For more than 40 years, residents of a leprosy colony in West Bengal’s Bishnupur, are living without any benefits from the government.

Rajib Bauri has been working as a tussar silk farmer for 40 years as a daily wage laborer. But when it comes to getting paid, he always returns empty-handed. His nominal fee of Rs.100 per day is delayed for months without notice. Rajib, along with 28 other families, lives in Peardoba leprosy Care Unit, Bishnupur in West Bengal. A care unit built as a World War-II army campsite in 1976 for leprosy patients.

"There was a military camp here. It was all covered in jungles and they rehabilitated us", said Ashu Maity, resident of the leprosy colony.

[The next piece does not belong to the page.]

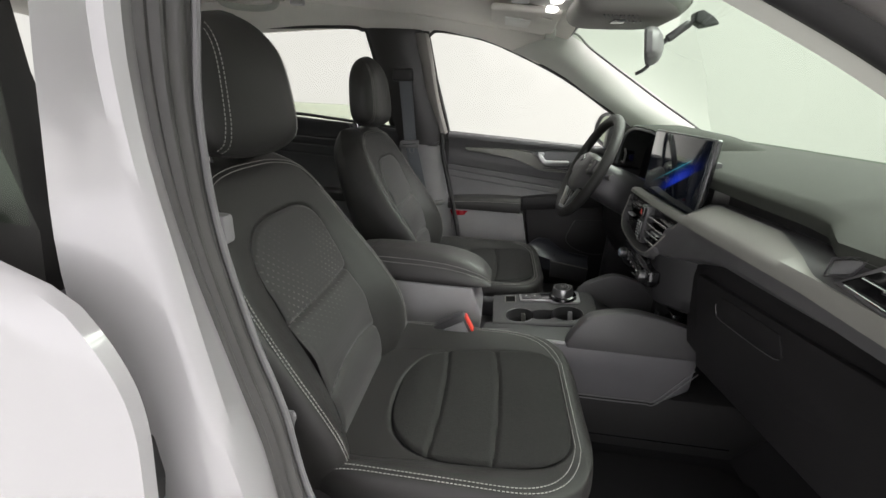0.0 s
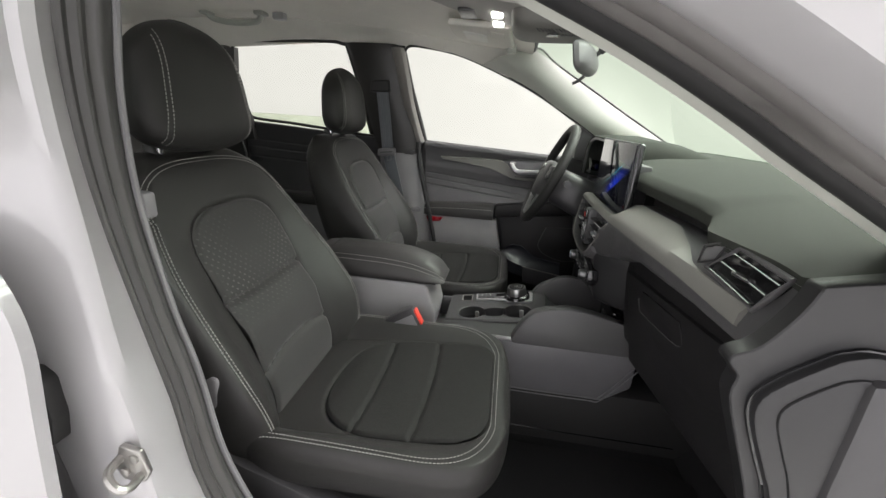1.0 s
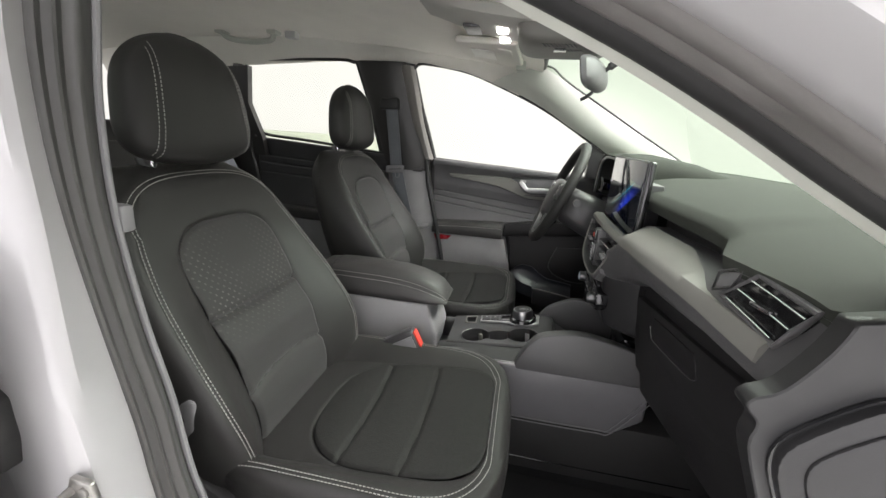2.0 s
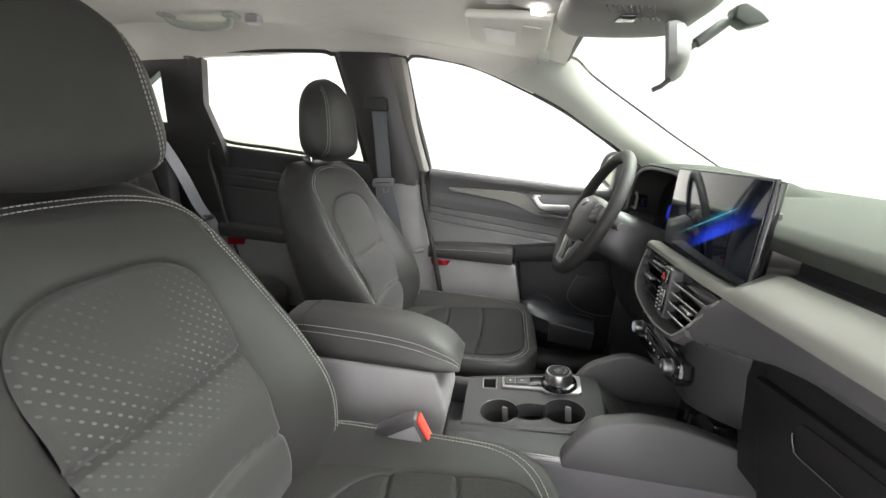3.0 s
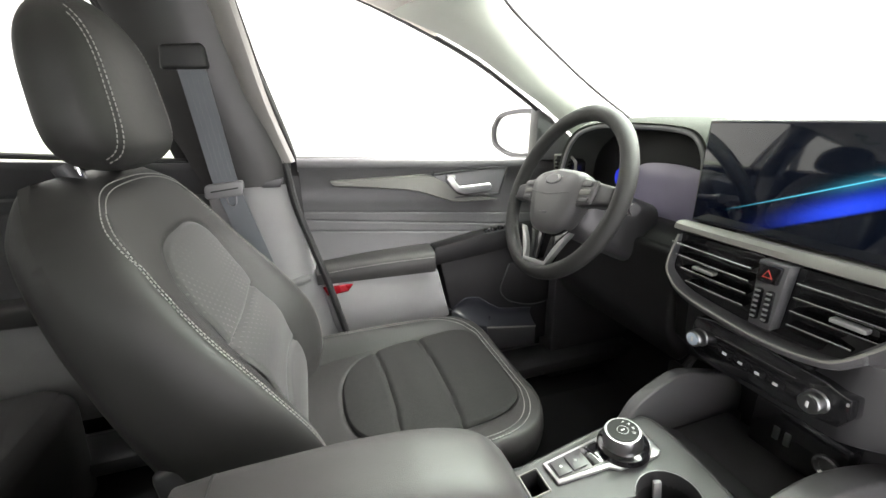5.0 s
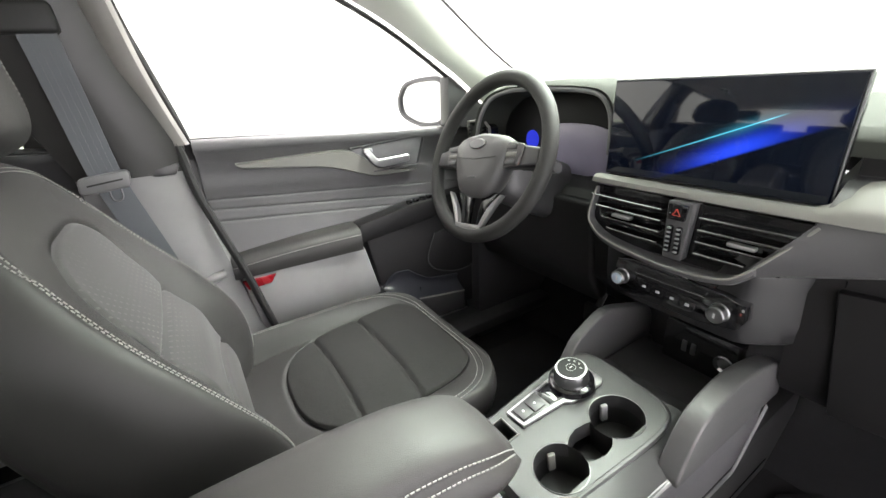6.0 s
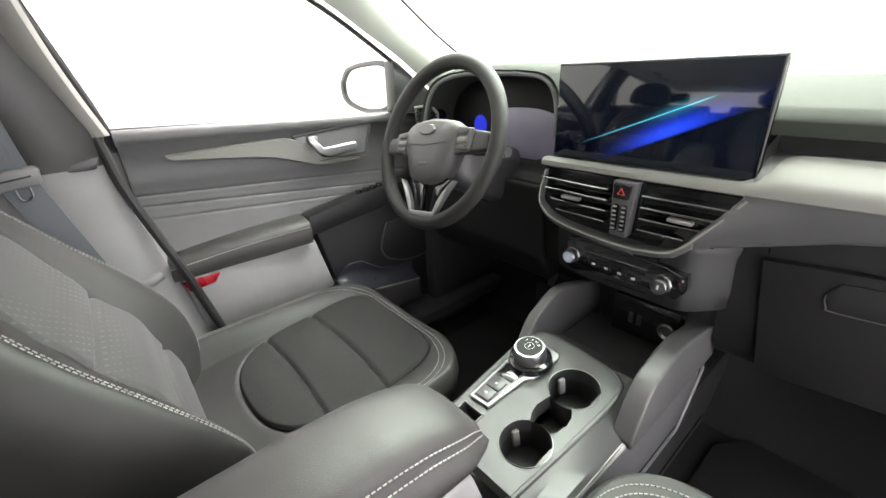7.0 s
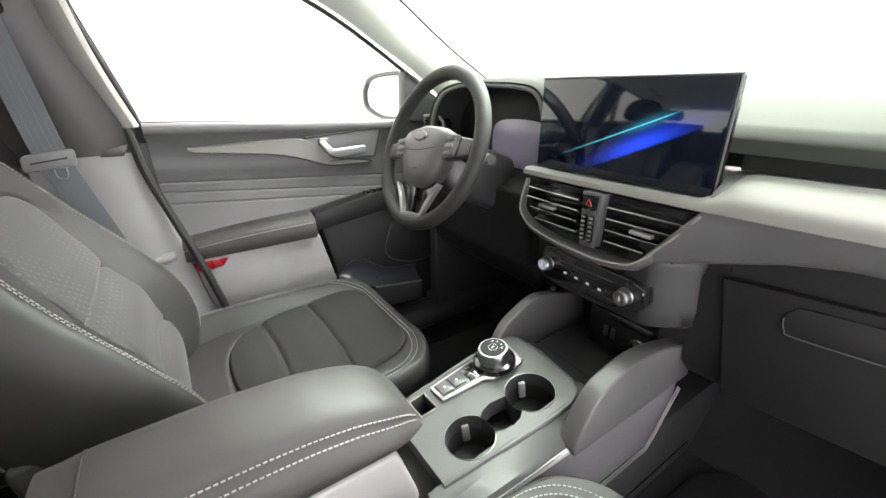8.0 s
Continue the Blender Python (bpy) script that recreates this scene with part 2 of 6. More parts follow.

In 2005, India declared that it was a leprosy-free country and it has been nearly 14 years since.  However, India is still home to 60% of the world's leprosy patients. According to the National Leprosy Elimination Program (NLEP) report,  9,175 leprosy cases were on record in West Bengal alone in 2017-2018.  Despite new cases, and records, the government has been reluctant to address the issue.

Residents of the Peardoba leprosy colony live in abysmal conditions. The government promised to give Rs.100 per day to each family a fee for working at fruit farms and tussar silk farms. But the residents complained that their bank accounts are empty when they try to withdraw money. These farmlands are owned by government authorities. "The society has a joint account with the BDO. We cannot withdraw when we want to", said Rajib. Due to the social stigma attached to leprosy, people are constrained to work on these farms and elsewhere to earn their livelihood.

The residents of the care unit are forced to take small loans from local ration shops for every morsel of their meal. "It is extremely tough. What do I say? Some of them are out on the streets to beg. It is such a shame. The previous officers used to stop us from begging. These ones are encouraging us to beg”, said one of the residents of the leprosy colony.

There is an immense taboo attached towards leprosy patients in India, despite various awareness programmes by the World Health Organisation, the United Nations and the Indian government. However, local authorities in Bishnupur are now using this stigma to exploit the patients which have led to the ostracizing of leprosy patients from places of social gathering including the daily workforce.